As far as I'm concerned all of those reasons and more are perfectly valid, and we should support each other in what we're trying to do. However, it may not always be clear what each of us is coming for, so the more specific we can be about the questions we ask our fellow Slushies, the better our feedback will be.

The way I grow most as a writer is through all those comments that make my heart sink when I first hear them, the ones that I want to sweep under the rug and dismiss because obviously my genius has been tragically misunderstood. But if I sit with them for a while and wait for the heart-sinking to stop and take a good honest look, that's when the real growth happens. That's when I'm a real writer. That's when I decide the truth for my story and me. Often as not, I do end up dismissing comments, but only after a good honest look at them.

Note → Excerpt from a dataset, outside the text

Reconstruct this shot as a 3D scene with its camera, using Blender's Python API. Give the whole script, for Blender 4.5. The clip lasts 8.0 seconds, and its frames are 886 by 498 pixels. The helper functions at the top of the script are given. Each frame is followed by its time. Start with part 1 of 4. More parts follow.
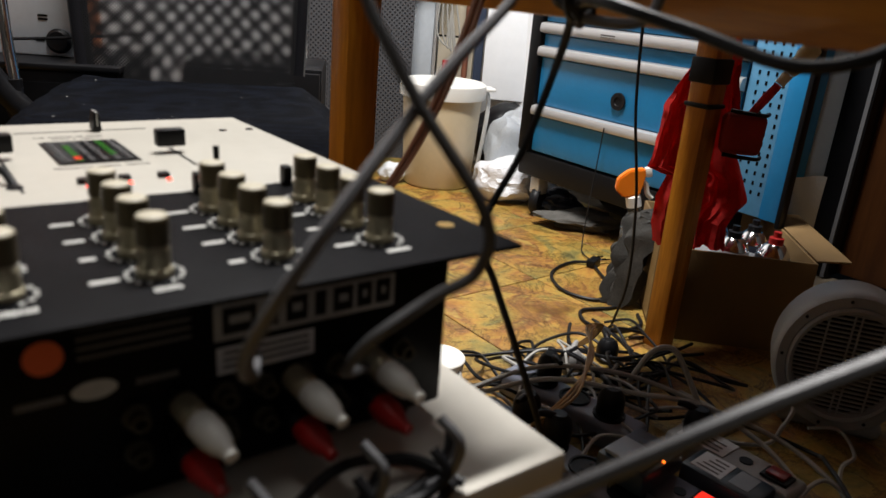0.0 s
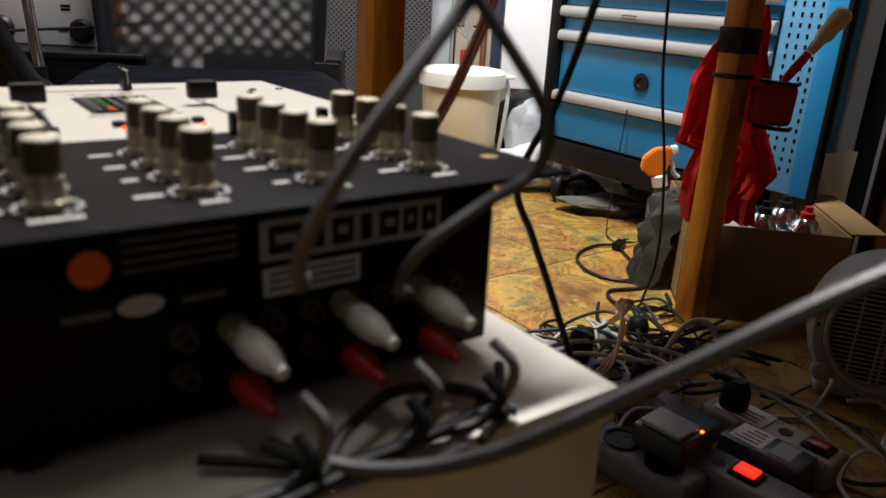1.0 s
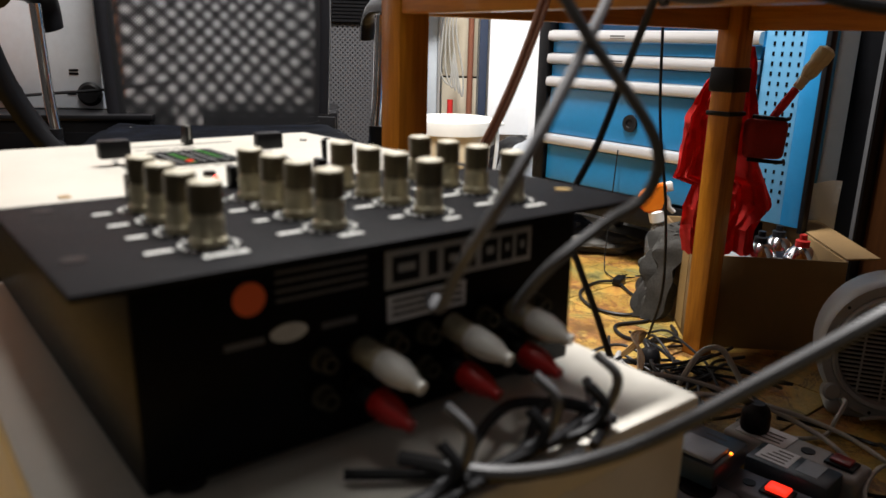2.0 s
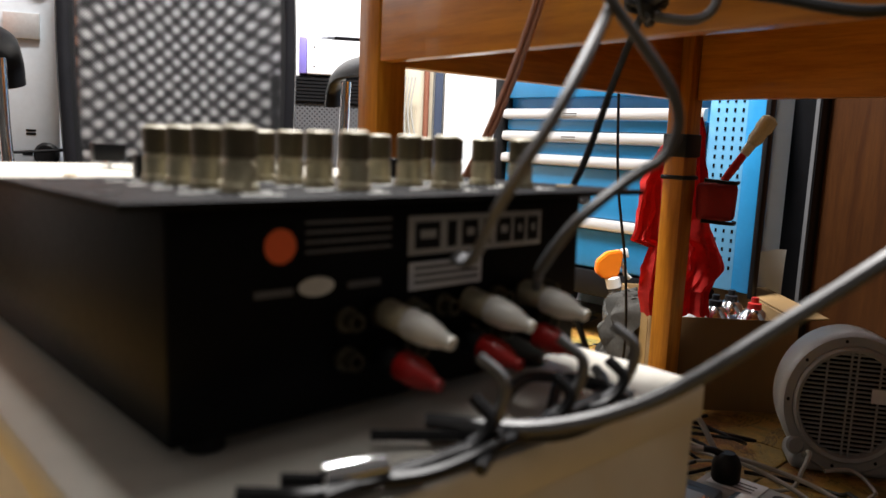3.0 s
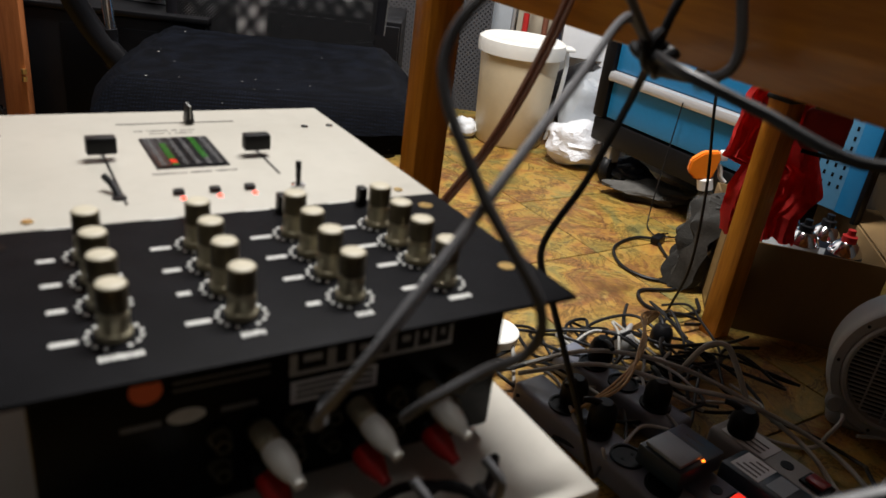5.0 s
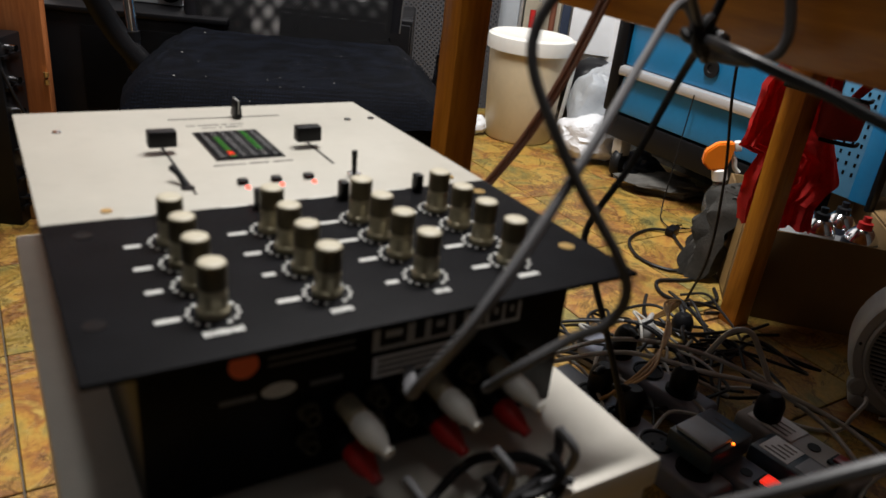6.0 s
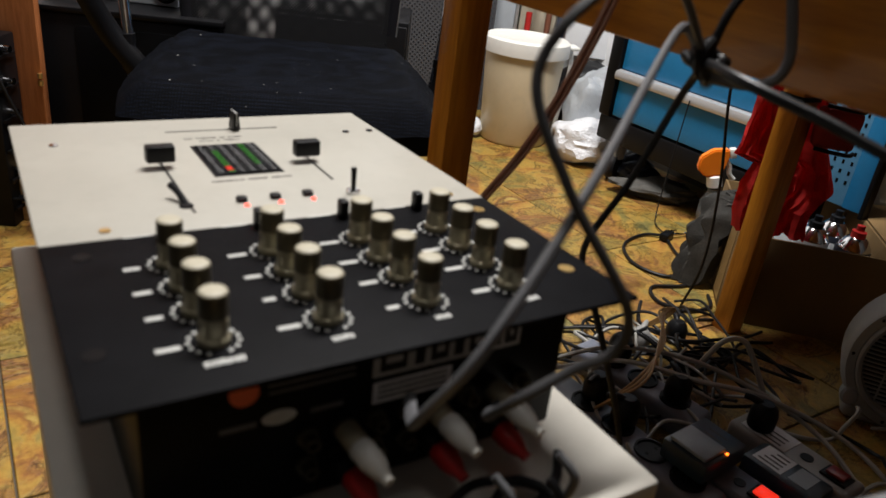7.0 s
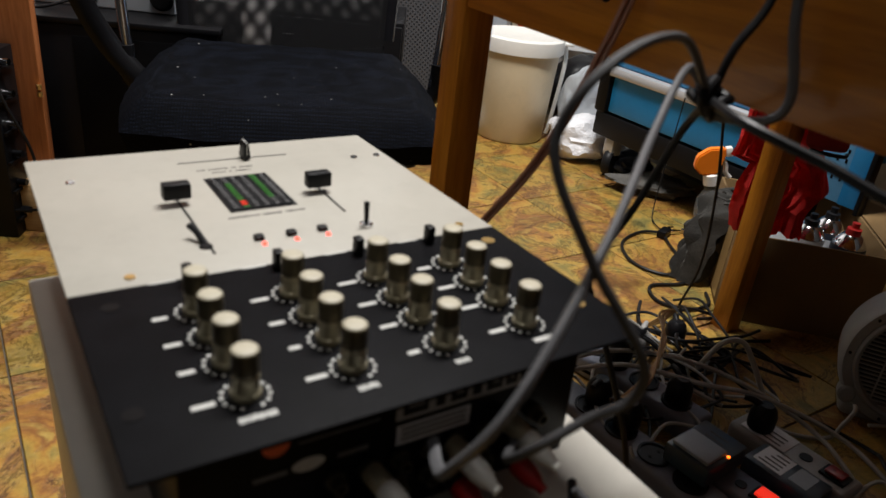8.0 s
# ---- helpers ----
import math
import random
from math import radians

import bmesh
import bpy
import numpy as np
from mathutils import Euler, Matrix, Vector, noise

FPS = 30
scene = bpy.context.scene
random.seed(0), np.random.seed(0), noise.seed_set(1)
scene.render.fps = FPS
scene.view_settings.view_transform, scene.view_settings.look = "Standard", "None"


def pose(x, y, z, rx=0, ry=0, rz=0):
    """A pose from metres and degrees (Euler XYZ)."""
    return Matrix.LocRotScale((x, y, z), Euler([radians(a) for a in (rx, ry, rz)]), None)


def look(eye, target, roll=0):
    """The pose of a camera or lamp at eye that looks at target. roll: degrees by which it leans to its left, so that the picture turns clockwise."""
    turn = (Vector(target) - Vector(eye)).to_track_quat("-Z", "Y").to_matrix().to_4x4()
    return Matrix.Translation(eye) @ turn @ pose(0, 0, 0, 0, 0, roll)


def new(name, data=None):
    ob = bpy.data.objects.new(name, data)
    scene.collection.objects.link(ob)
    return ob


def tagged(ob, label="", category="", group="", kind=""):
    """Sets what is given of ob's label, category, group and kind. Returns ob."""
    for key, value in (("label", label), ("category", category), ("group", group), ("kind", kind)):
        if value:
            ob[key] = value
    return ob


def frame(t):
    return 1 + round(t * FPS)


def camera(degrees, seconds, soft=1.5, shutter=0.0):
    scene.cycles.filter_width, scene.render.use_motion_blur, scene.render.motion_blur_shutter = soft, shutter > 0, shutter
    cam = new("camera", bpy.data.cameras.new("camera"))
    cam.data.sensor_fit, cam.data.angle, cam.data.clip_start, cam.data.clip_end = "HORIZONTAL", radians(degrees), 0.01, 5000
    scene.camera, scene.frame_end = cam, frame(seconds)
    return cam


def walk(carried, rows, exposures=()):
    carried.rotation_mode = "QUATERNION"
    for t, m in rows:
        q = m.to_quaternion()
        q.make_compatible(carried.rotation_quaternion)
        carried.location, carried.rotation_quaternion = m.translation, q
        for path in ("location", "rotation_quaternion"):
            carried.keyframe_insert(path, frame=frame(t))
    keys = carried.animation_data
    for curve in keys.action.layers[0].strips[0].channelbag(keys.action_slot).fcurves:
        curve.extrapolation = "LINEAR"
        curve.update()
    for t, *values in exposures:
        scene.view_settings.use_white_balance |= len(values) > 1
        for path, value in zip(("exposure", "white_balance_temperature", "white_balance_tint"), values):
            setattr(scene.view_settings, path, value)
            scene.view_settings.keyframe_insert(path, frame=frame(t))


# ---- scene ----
cam = camera(61.8, 8.0)
PATH = [
    (0, (0.1, 0.041, 0.6), (0.027, 1.924, -0.068), 4.9),
    (0.5, (0.124, 0.066, 0.572), (-0.028, 1.931, -0.134), 4.6),
    (1, (0.088, 0.038, 0.559), (-0.032, 1.92, -0.108), 3.4),
    (1.5, (0.054, 0.015, 0.562), (-0.062, 1.909, -0.069), 3.5),
    (1.7, (0.046, 0.007, 0.571), (-0.063, 1.909, -0.038), 2.6),
    (2.8, (-0.012, -0.007, 0.488), (0.047, 1.967, 0.178), 1.0),
    (3, (-0.007, -0.014, 0.496), (0.069, 1.964, 0.206), 2.4),
    (3.5, (0.031, -0.02, 0.538), (0.148, 1.942, 0.168), 4.3),
    (4, (0.074, 0.003, 0.606), (0.112, 1.923, 0.046), 7.4),
    (4.5, (0.091, 0.035, 0.651), (-0.076, 1.868, -0.132), 8.1),
    (4.7, (0.1, 0.041, 0.666), (-0.112, 1.851, -0.157), 8.2),
    (5.8, (0.063, 0.012, 0.662), (-0.152, 1.808, -0.19), 6.9),
    (6, (0.06, 0.011, 0.658), (-0.16, 1.812, -0.184), 6.7),
    (6.5, (0.058, 0.011, 0.666), (-0.151, 1.812, -0.179), 7.2),
    (7, (0.053, 0.017, 0.671), (-0.147, 1.818, -0.176), 7.4),
    (7.5, (0.044, 0.02, 0.683), (-0.183, 1.819, -0.16), 6.7),
    (8, (0.036, 0.016, 0.705), (-0.143, 1.805, -0.172), 6.7),
]
STOPS = [(0.0, -0.42), (1.0, -0.28), (1.7, -0.15), (2.8, 0.72), (3.5, 0.68), (4.0, 0.27), (4.5, -0.30), (5.8, -0.6), (7.0, -0.66), (8.0, -0.76)]
walk(cam, [(t, look(eye, target, roll)) for t, eye, target, roll in PATH], STOPS)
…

I may regret saying this sometime down the line, but I'm going to say it anyway. If a Slushie were to say to me that she thinks I could be writing something better than this, or that I should put my energies into something else, or that I should take my writing in such-and-such direction....well, though I might whimper a little inside, I would welcome that feedback. We are each in a position to see each other's work from a unique perspective. I look to the Slushies to help me be a better writer, and I hope that includes choice of topics. If a Slushie said to me, "Lisa, I would love to see you write a more realistic story about a kid living in the Netherlands," I would think about that very seriously. Of course I may always say that I'm writing what I'm passionate about and I don't want to write realism. But at least you've spoken and I've heard you and we are thinking about the whole process of writing and not just the words that make it to the page.

To me, critiquing involves everything from grammar to story, style to character, revision to query, and hopefully one day to contracts and book signings. I want the Slushies with me every step of the way.